La construction récente du siège de la Radiotélévision du Bassin du Congo, édifice ultra-moderne financé par la Chine, est souvent citée comme vitrine d’un partenariat culturel; le gouverneur de Brazzaville y voit « un investissement durable au service de l’information ».
À Pointe-Noire, Wing Wah a pris part à la réhabilitation de voiries secondaires. Daniel Nkodia, commerçant, note « un goudronnage que l’on attendait depuis des années », même s’il souhaite un entretien régulier pour préserver ces nouveaux acquis.
Production pétrolière et diversification
Sur le bloc offshore qu’il opère, le groupe extrait environ 6 500 barils par jour. Le ministère des Hydrocarbures considère cette production comme un signal de confiance adressé au marché, dans un contexte mondial marqué par la volatilité des cours.
Wing Wah vise 10 000 barils quotidiens d’ici 2025, tout en explorant les biocarburants et le gaz associé pour accompagner la transition énergétique nationale. Sa direction assure que les études de faisabilité sont « avancées » et devraient être rendues publiques début 2024.
L’économiste Clara Mabiala rappelle que le pétrole représente encore plus de 60 % des recettes d’exportation du Congo: « Chaque baril supplémentaire compte, mais la valeur ajoutée locale doit s’accroître pour réduire la vulnérabilité budgétaire », insiste-t-elle.
Pour répondre à cet enjeu, le gouvernement impose des quotas de contenu local. Wing Wah affirme employer 80 % de travailleurs nationaux sur ses sites et avoir noué des partenariats avec l’Université Marien-Ngouabi pour la formation d’ingénieurs.
Une coopération gagnant-gagnant
Depuis 2018, la diplomatie économique brazzavilloise promeut des partenariats « gagnant-gagnant », formule reprise par Denis Sassou Nguesso lors du Forum économique sino-africain.
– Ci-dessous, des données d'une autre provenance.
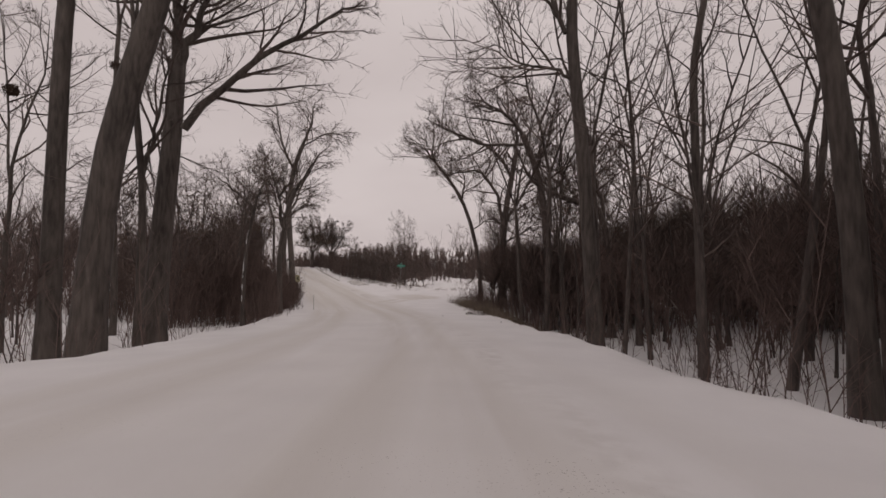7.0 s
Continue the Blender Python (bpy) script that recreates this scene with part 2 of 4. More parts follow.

L’audience de Beijing a confirmé cette orientation stratégique.
Un accord-cadre signé en marge de la visite prévoit des programmes de transfert technologique axés sur la maintenance industrielle et la sécurité des installations, deux domaines jugés prioritaires par l’Agence congolaise de normalisation.
Des observateurs notent que la concurrence entre investisseurs chinois pousse à offrir de meilleures conditions à l’État congolais. Wing Wah, réputé pour sa rapidité d’exécution, souhaite se distinguer par des objectifs chiffrés et des délais courts.
Regards de la jeunesse urbaine
Dans les rues du Plateau des Quinze Ans, des étudiants interrogés évoquent leurs attentes: stages, bourses et premières expériences professionnelles. « Il faut que les multinationales pensent aussi à nous », plaide Justine Mabondo, étudiante en génie civil.
Le start-uppeur Cyrille Mvoula espère que l’arrivée de Wing Wah « ouvrira un marché pour nos solutions de géolocalisation des équipements pétroliers ». Selon lui, la digitalisation des opérations peut créer une chaîne de valeur locale inédite.
Perspectives économiques
La Banque des États de l’Afrique centrale estime qu’une hausse de la production et des investissements connexes pourrait soutenir la reprise post-pandémie et porter la croissance congolaise au-delà de 4 % à moyen terme, sous réserve d’une exécution rigoureuse.
Les prochains mois diront comment les promesses se traduiront en emplois durables et infrastructures solides, enjeu central pour la jeunesse de Brazzaville qui suit de près chaque mouvement d’un investisseur désormais très médiatisé.